• YOUR GOAL
Write out each line from the data below that includes the word "scene".
=====
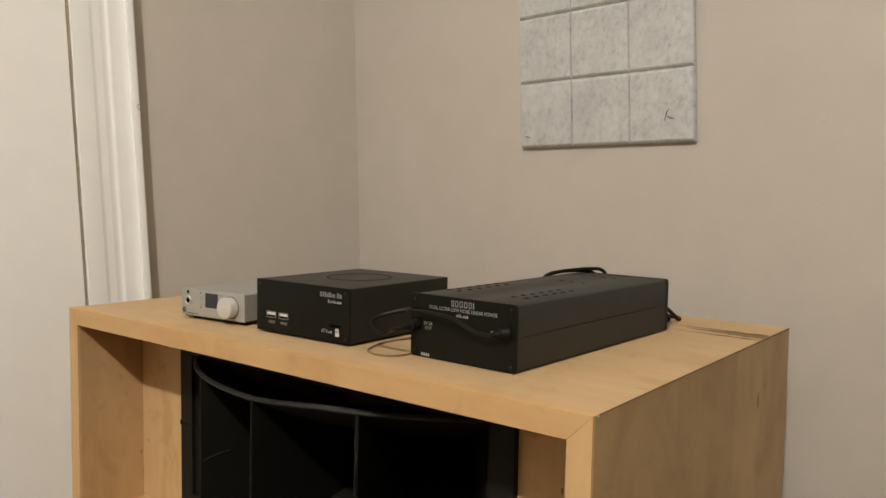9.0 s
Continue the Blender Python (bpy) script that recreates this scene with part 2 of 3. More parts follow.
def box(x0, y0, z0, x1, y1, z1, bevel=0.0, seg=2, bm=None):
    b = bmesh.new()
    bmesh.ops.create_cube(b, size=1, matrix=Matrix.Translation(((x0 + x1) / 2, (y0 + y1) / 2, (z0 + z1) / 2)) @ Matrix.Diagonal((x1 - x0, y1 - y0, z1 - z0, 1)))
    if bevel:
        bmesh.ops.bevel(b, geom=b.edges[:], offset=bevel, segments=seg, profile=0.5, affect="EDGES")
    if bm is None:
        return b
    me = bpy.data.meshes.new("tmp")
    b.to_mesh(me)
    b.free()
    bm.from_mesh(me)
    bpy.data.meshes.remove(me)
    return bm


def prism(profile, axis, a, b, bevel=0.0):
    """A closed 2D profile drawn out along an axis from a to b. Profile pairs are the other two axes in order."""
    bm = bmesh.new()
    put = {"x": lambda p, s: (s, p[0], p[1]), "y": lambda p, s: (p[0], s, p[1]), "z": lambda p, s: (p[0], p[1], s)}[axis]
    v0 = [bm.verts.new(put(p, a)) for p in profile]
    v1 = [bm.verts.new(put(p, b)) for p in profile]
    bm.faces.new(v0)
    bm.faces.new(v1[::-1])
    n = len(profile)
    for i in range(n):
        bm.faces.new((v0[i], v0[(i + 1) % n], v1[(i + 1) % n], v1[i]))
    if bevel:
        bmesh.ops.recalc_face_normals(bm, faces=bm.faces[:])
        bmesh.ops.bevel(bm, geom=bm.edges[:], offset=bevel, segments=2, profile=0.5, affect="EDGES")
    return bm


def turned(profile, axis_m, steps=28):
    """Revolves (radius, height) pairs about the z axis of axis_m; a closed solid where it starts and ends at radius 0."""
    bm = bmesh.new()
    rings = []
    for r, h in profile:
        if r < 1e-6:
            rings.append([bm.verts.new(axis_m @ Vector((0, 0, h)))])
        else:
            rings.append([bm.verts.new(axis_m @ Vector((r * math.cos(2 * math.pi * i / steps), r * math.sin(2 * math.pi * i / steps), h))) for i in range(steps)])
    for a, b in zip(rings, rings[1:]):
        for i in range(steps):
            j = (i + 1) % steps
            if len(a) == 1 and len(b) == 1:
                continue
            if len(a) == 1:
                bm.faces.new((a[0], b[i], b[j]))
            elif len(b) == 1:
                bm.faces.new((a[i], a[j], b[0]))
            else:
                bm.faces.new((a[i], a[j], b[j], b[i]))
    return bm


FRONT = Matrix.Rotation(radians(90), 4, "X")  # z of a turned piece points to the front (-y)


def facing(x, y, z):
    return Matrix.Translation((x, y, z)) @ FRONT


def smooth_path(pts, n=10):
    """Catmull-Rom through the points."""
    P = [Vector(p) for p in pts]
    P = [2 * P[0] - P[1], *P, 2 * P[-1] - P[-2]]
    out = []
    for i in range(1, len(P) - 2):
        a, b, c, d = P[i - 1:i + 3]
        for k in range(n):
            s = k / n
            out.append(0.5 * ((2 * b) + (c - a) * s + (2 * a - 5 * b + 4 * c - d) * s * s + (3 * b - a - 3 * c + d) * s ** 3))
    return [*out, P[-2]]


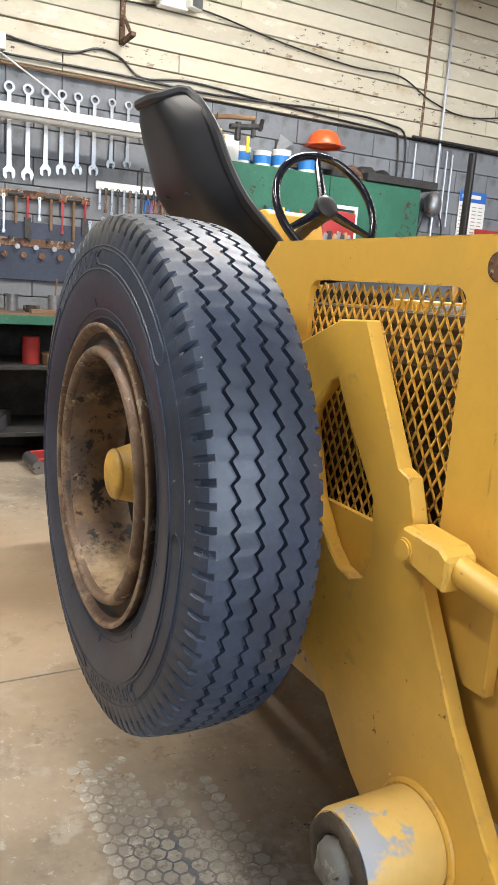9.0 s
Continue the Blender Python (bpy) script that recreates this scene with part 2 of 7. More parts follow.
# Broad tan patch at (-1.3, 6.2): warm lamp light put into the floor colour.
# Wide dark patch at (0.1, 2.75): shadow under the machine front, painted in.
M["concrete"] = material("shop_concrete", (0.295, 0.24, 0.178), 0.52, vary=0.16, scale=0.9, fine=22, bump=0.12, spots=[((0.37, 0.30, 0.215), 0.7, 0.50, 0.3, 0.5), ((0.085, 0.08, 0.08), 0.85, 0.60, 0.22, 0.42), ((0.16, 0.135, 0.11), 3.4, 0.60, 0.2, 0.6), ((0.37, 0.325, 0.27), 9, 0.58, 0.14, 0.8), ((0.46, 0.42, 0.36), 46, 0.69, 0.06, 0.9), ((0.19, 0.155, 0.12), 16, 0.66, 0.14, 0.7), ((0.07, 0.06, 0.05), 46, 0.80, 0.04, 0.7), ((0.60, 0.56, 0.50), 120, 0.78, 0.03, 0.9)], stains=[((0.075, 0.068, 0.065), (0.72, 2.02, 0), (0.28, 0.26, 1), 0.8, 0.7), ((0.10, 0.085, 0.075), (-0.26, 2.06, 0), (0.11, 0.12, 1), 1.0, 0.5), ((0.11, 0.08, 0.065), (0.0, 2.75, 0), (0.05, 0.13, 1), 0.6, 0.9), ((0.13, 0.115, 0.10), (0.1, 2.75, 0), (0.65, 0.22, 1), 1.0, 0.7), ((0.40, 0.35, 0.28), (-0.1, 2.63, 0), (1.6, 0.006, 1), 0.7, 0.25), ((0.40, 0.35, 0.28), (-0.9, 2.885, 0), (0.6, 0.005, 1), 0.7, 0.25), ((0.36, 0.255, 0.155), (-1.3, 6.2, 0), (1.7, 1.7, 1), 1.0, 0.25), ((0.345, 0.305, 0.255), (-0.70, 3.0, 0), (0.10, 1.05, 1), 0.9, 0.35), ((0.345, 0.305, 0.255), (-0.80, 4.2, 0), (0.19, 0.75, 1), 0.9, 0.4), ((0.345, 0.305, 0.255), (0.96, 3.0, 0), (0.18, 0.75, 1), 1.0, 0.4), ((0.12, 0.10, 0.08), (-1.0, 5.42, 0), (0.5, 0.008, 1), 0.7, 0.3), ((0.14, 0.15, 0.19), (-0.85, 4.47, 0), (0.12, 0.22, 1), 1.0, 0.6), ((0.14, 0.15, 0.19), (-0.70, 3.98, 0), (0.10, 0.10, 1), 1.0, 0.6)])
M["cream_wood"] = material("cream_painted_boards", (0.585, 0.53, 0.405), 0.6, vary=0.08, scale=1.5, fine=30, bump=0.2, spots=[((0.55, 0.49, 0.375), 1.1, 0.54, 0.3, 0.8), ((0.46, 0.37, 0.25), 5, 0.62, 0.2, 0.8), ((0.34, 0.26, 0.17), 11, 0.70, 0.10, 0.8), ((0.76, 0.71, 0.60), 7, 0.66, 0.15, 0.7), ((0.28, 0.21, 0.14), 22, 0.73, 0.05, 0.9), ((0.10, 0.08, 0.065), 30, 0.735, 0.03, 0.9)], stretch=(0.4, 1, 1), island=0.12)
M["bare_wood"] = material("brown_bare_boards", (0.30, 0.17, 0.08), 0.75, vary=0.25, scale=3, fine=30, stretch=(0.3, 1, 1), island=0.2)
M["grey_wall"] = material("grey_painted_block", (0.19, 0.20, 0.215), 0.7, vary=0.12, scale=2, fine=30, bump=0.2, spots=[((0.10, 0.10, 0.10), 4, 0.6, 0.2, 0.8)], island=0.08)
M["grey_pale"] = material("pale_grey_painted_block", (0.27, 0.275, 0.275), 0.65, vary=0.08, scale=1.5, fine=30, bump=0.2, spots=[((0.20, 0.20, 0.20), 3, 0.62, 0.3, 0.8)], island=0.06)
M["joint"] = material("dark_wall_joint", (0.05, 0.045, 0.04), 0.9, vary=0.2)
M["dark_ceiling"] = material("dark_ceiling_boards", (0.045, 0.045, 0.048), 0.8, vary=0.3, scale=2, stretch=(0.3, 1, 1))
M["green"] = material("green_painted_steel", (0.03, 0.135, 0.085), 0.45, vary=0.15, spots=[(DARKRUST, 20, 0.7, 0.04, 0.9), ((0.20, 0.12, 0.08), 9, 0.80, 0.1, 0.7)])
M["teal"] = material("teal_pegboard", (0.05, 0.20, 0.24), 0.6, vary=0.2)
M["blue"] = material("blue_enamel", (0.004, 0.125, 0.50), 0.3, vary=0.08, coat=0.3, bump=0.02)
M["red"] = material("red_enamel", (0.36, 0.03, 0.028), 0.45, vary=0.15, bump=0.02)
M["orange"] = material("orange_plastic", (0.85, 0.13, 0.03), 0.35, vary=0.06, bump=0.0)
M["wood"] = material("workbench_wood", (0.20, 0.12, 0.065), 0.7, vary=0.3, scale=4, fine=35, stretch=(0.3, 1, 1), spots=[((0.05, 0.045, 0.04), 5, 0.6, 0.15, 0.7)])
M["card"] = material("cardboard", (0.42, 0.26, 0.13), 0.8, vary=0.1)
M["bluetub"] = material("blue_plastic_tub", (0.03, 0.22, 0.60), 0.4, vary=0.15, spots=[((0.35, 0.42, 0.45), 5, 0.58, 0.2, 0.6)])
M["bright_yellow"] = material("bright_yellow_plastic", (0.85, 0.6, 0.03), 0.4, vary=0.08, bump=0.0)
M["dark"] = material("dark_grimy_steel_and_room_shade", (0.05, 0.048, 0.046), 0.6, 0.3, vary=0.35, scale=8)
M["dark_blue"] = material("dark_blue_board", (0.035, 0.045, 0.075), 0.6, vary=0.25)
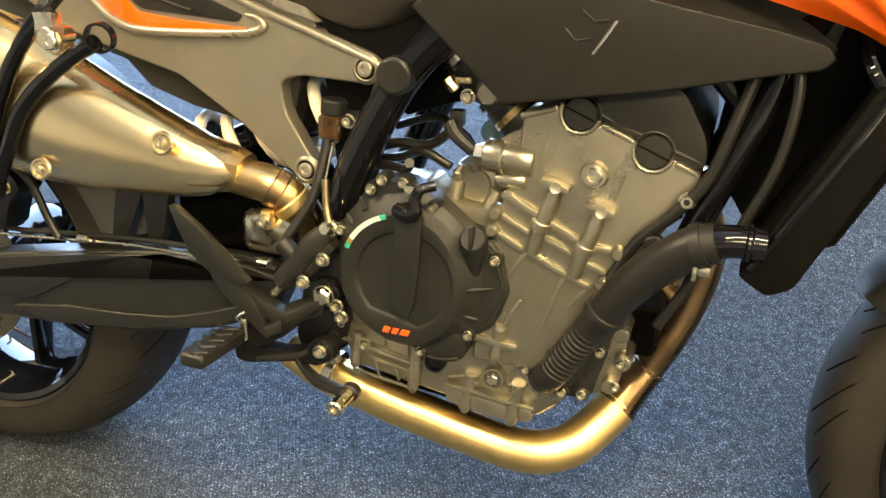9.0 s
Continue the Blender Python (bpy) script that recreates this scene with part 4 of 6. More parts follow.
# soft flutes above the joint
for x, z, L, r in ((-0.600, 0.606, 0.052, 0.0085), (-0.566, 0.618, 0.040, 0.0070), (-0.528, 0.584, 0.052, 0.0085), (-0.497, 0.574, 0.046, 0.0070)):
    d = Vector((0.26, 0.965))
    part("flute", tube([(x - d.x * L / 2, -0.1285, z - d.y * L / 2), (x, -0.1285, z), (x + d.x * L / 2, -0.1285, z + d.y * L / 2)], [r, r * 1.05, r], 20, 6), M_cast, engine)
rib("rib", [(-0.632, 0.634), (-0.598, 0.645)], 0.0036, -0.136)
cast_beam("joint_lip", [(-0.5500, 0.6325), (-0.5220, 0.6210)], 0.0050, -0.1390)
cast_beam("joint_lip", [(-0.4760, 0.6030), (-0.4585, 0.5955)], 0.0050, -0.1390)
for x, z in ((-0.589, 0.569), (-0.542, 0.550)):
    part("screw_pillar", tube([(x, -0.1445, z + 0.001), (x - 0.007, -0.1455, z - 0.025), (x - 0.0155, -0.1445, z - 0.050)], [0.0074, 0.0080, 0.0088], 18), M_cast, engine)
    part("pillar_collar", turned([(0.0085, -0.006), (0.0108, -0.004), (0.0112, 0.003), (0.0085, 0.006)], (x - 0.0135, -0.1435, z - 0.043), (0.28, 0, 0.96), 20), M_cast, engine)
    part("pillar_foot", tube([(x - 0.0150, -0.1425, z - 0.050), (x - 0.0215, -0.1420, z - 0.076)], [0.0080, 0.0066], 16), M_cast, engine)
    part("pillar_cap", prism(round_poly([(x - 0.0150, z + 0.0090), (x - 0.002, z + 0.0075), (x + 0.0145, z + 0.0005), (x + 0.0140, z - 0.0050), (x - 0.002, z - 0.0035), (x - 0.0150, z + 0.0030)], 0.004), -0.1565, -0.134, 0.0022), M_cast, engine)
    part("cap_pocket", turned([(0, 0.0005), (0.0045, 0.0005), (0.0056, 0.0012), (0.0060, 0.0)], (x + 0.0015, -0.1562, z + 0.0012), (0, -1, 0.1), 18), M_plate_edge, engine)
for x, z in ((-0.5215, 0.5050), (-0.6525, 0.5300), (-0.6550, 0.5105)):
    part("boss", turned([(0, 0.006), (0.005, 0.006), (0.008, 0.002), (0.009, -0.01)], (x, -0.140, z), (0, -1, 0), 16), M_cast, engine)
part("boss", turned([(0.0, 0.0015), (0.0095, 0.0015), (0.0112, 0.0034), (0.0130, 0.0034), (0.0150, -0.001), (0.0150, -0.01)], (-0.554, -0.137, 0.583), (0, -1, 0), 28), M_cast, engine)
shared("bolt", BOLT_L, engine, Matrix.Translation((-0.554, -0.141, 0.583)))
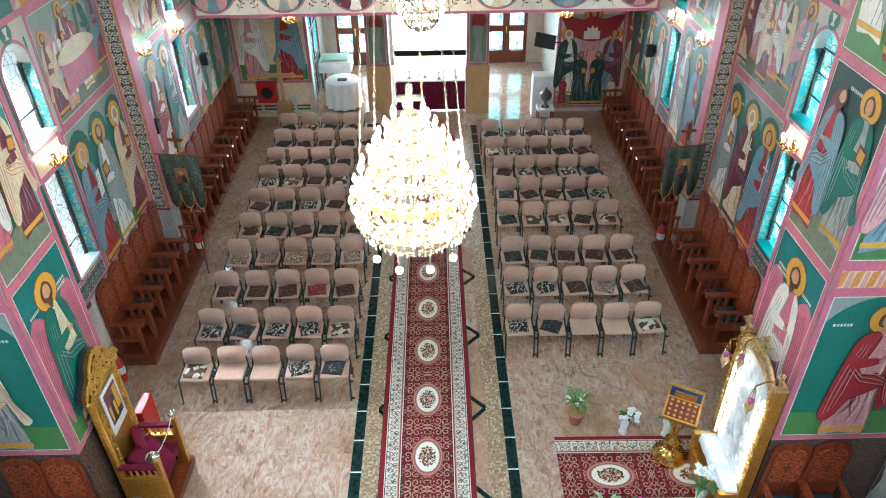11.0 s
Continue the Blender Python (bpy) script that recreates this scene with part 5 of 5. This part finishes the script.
=====
• EXERCISE ANSWER
Continue the Blender Python (bpy) script that recreates this scene with part 2 of 3. More parts follow.
Continue the Blender Python (bpy) script that recreates this scene with part 2 of 7. More parts follow.
Continue the Blender Python (bpy) script that recreates this scene with part 4 of 6. More parts follow.
Continue the Blender Python (bpy) script that recreates this scene with part 5 of 5. This part finishes the script.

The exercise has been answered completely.